▸ YOUR TASK
Copy out, exactly and without additions, the lines from the one that contains "from math import radians" to the one that contains "scene.view_settings.use_white_balance |= len(values)", both ends included.

===== PROVIDED DATA

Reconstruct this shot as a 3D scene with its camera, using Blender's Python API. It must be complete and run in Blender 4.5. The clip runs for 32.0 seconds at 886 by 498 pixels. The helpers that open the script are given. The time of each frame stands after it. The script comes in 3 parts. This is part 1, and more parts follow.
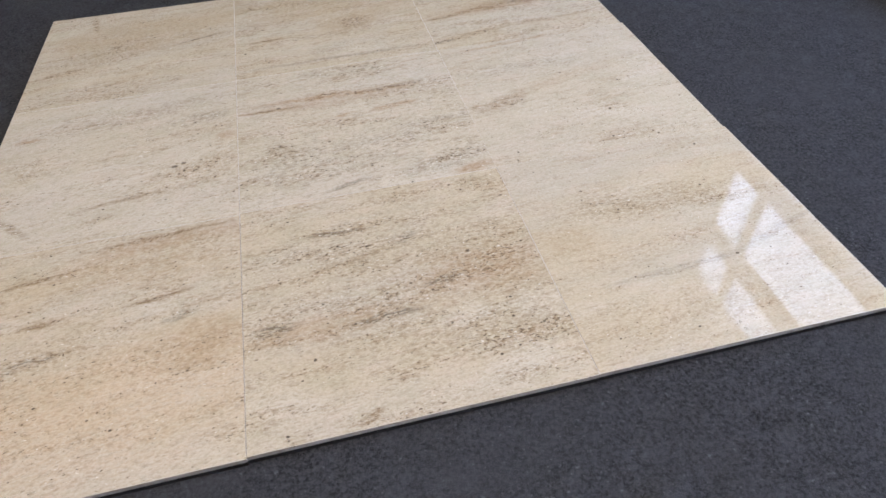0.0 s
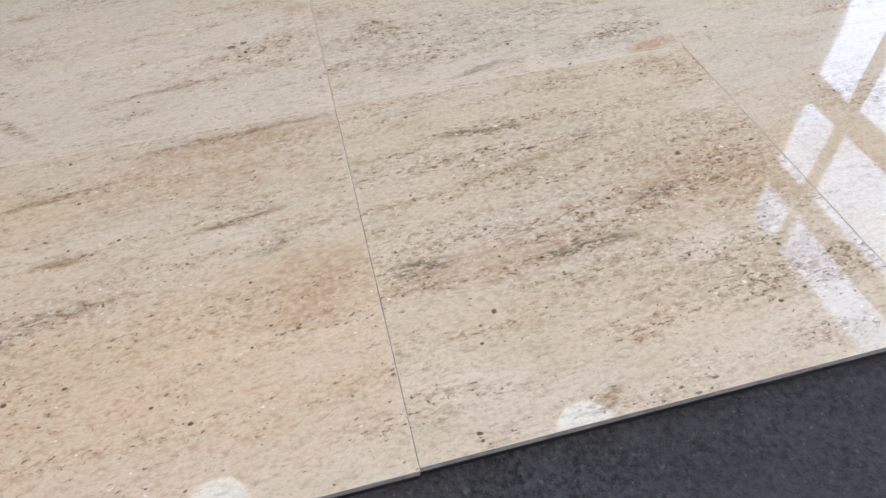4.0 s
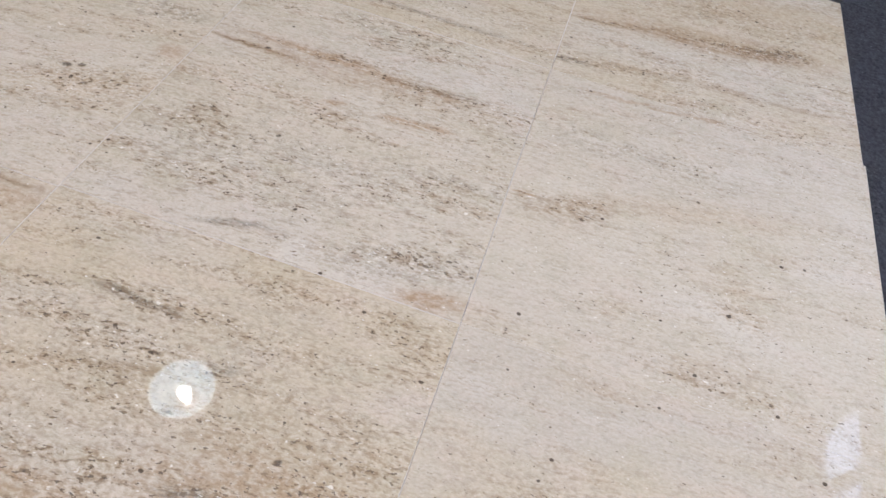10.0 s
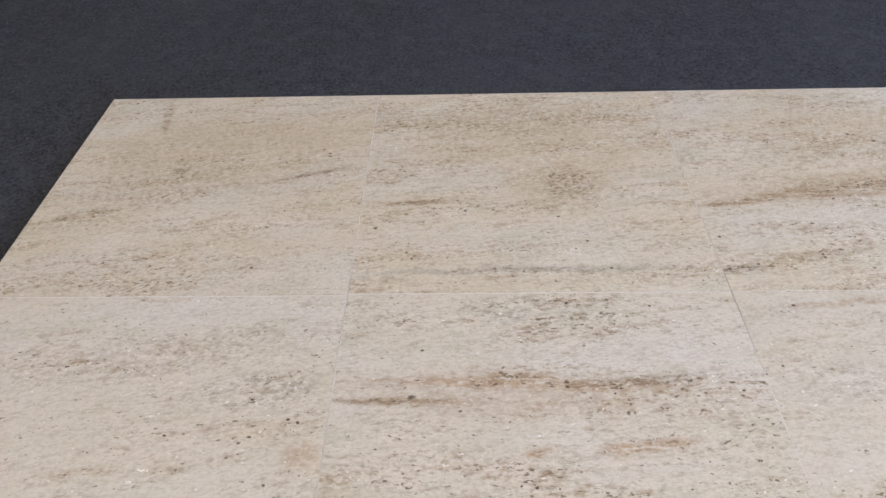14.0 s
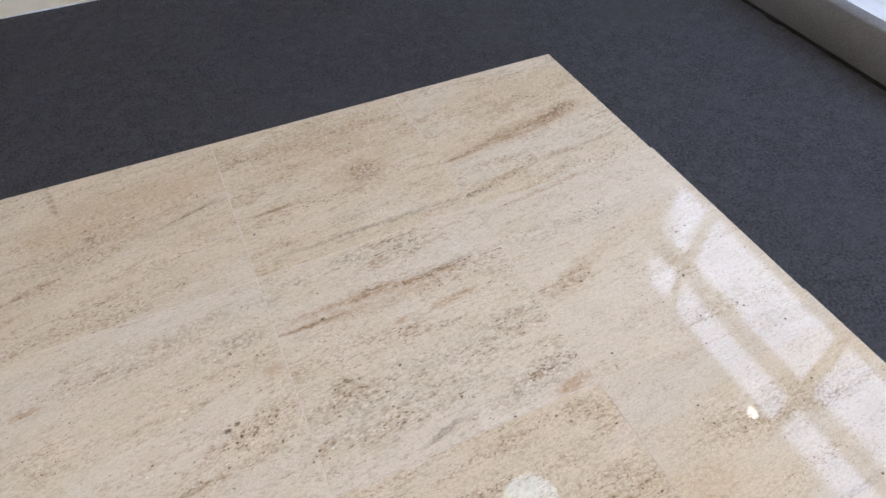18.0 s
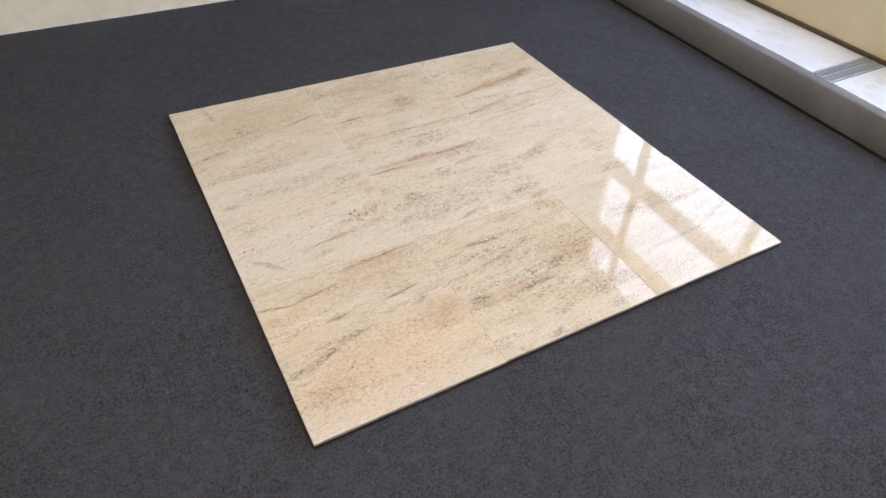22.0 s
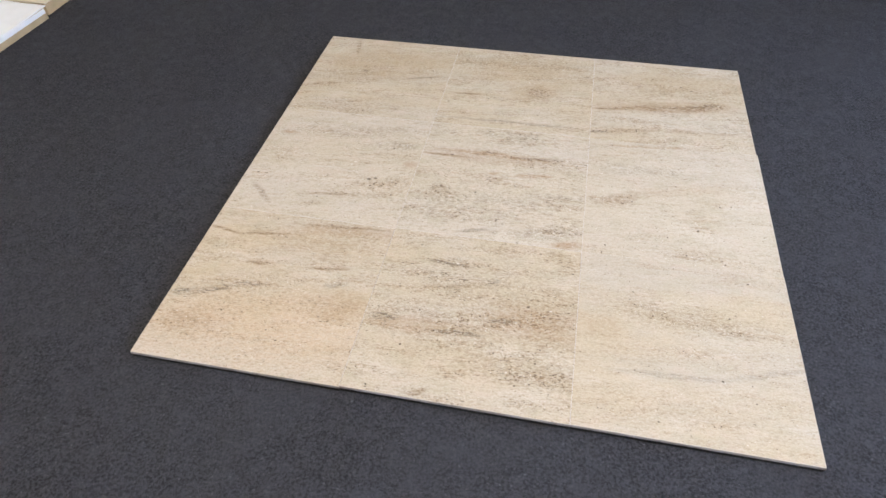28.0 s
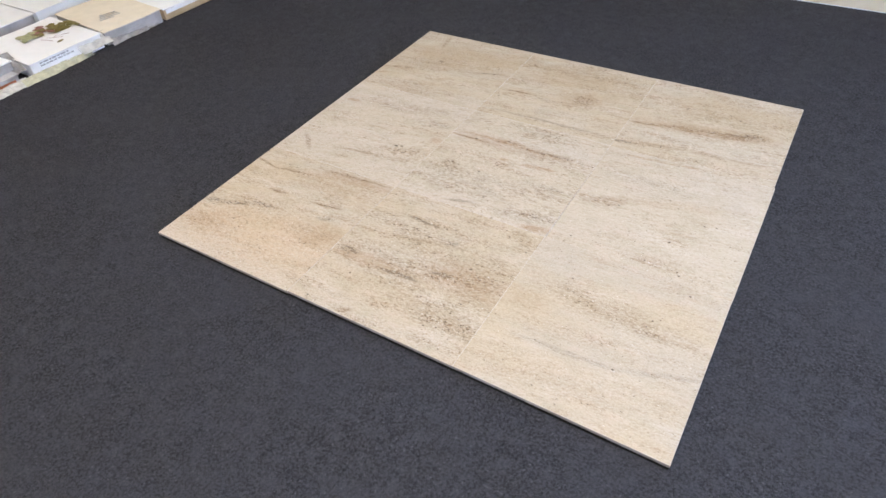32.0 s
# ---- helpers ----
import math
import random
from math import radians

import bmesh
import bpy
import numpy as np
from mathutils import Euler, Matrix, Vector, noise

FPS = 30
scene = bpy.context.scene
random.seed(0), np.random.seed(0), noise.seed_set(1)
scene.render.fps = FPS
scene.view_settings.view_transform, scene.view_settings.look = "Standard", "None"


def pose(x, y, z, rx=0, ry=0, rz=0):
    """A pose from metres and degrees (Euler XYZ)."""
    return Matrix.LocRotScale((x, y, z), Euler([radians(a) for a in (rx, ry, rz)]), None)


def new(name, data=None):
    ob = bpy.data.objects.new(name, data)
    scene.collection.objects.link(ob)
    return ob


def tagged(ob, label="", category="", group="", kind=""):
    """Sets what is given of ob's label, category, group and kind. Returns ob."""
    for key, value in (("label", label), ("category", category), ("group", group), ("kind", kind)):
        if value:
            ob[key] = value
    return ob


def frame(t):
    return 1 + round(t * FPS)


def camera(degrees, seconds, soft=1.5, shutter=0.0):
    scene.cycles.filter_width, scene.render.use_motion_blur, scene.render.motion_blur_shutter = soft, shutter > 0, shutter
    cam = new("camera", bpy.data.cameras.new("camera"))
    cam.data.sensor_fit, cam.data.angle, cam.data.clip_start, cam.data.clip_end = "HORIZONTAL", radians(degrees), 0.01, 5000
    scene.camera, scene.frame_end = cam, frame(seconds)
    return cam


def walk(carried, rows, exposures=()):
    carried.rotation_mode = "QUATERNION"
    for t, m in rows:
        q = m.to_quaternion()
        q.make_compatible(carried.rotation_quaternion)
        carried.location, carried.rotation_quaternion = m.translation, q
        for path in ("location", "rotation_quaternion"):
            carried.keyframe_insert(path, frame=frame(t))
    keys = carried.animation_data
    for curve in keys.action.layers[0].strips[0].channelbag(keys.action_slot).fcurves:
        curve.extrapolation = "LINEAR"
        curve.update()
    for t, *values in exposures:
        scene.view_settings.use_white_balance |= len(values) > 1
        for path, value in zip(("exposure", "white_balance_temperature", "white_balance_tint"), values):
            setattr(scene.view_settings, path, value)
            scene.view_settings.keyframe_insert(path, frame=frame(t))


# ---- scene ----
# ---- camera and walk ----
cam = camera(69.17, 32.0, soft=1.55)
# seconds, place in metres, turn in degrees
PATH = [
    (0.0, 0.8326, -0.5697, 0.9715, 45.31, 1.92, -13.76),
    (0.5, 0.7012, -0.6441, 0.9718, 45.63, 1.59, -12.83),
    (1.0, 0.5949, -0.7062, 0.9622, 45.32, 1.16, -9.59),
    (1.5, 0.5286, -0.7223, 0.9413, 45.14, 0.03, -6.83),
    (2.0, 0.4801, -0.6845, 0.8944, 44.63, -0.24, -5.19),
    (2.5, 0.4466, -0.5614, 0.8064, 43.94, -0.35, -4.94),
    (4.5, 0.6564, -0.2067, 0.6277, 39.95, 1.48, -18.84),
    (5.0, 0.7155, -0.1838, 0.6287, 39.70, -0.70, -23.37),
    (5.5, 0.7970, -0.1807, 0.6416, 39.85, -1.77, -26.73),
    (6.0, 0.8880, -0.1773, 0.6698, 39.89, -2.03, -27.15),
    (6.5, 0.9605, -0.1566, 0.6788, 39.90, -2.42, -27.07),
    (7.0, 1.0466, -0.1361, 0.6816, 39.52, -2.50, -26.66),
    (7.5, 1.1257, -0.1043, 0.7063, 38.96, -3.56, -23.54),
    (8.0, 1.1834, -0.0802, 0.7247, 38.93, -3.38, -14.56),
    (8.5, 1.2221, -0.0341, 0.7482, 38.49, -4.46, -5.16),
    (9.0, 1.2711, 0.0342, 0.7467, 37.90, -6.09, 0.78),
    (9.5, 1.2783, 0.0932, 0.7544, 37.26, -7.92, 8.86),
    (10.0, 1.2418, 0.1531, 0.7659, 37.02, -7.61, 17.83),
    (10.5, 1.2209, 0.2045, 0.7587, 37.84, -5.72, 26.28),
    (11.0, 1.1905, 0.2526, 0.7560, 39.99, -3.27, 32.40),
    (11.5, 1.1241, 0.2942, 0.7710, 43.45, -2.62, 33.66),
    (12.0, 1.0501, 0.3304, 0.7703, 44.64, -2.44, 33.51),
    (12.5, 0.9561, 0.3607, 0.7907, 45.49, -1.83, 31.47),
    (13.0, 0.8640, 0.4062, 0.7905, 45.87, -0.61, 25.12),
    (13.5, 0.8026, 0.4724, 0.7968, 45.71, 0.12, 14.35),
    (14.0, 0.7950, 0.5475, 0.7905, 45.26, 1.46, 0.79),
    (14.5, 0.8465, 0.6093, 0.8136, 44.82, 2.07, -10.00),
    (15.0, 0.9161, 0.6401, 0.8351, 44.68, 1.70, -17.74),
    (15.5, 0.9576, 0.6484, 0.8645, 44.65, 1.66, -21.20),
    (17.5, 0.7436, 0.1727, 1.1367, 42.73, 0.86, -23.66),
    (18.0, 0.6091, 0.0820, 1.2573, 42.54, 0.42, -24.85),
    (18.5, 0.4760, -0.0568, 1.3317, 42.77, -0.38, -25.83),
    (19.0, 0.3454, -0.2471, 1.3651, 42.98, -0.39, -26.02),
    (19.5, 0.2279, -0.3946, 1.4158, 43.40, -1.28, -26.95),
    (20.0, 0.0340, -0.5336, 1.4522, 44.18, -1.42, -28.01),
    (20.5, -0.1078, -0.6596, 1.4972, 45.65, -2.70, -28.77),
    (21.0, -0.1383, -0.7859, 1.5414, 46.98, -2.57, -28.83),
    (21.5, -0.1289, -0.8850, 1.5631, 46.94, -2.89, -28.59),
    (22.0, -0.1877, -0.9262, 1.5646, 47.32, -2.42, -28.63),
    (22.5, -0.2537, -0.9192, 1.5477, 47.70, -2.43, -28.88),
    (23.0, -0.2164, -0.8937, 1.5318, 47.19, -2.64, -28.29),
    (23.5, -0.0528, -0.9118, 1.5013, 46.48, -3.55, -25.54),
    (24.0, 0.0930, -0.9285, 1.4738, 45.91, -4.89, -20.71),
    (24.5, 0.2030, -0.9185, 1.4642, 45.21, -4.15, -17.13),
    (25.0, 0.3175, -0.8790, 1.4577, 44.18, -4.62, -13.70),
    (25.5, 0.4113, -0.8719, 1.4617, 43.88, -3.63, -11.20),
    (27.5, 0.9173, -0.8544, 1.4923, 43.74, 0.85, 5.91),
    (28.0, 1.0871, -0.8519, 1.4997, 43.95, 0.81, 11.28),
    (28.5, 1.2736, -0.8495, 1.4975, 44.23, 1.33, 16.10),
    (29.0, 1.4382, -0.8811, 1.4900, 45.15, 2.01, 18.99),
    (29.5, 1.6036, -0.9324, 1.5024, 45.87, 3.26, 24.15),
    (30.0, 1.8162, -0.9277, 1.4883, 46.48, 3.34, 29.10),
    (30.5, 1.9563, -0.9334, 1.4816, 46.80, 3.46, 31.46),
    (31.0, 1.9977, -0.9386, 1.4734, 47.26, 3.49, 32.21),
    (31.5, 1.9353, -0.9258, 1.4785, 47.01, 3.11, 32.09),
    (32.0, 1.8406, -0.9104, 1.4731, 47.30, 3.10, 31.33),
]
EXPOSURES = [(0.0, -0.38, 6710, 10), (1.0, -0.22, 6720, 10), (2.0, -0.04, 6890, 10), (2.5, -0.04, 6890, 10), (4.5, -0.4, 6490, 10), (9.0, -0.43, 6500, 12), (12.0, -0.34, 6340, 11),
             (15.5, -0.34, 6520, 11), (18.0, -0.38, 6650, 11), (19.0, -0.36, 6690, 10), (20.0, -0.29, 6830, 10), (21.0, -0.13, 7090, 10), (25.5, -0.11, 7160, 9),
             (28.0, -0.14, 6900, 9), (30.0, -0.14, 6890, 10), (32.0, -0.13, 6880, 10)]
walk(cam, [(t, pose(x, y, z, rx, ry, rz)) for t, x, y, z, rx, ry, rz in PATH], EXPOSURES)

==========

▸ SOLUTION FOR THIS PROBLEM
from math import radians

import bmesh
import bpy
import numpy as np
from mathutils import Euler, Matrix, Vector, noise

FPS = 30
scene = bpy.context.scene
random.seed(0), np.random.seed(0), noise.seed_set(1)
scene.render.fps = FPS
scene.view_settings.view_transform, scene.view_settings.look = "Standard", "None"


def pose(x, y, z, rx=0, ry=0, rz=0):
    """A pose from metres and degrees (Euler XYZ)."""
    return Matrix.LocRotScale((x, y, z), Euler([radians(a) for a in (rx, ry, rz)]), None)


def new(name, data=None):
    ob = bpy.data.objects.new(name, data)
    scene.collection.objects.link(ob)
    return ob


def tagged(ob, label="", category="", group="", kind=""):
    """Sets what is given of ob's label, category, group and kind. Returns ob."""
    for key, value in (("label", label), ("category", category), ("group", group), ("kind", kind)):
        if value:
            ob[key] = value
    return ob


def frame(t):
    return 1 + round(t * FPS)


def camera(degrees, seconds, soft=1.5, shutter=0.0):
    scene.cycles.filter_width, scene.render.use_motion_blur, scene.render.motion_blur_shutter = soft, shutter > 0, shutter
    cam = new("camera", bpy.data.cameras.new("camera"))
    cam.data.sensor_fit, cam.data.angle, cam.data.clip_start, cam.data.clip_end = "HORIZONTAL", radians(degrees), 0.01, 5000
    scene.camera, scene.frame_end = cam, frame(seconds)
    return cam


def walk(carried, rows, exposures=()):
    carried.rotation_mode = "QUATERNION"
    for t, m in rows:
        q = m.to_quaternion()
        q.make_compatible(carried.rotation_quaternion)
        carried.location, carried.rotation_quaternion = m.translation, q
        for path in ("location", "rotation_quaternion"):
            carried.keyframe_insert(path, frame=frame(t))
    keys = carried.animation_data
    for curve in keys.action.layers[0].strips[0].channelbag(keys.action_slot).fcurves:
        curve.extrapolation = "LINEAR"
        curve.update()
    for t, *values in exposures:
        scene.view_settings.use_white_balance |= len(values) > 1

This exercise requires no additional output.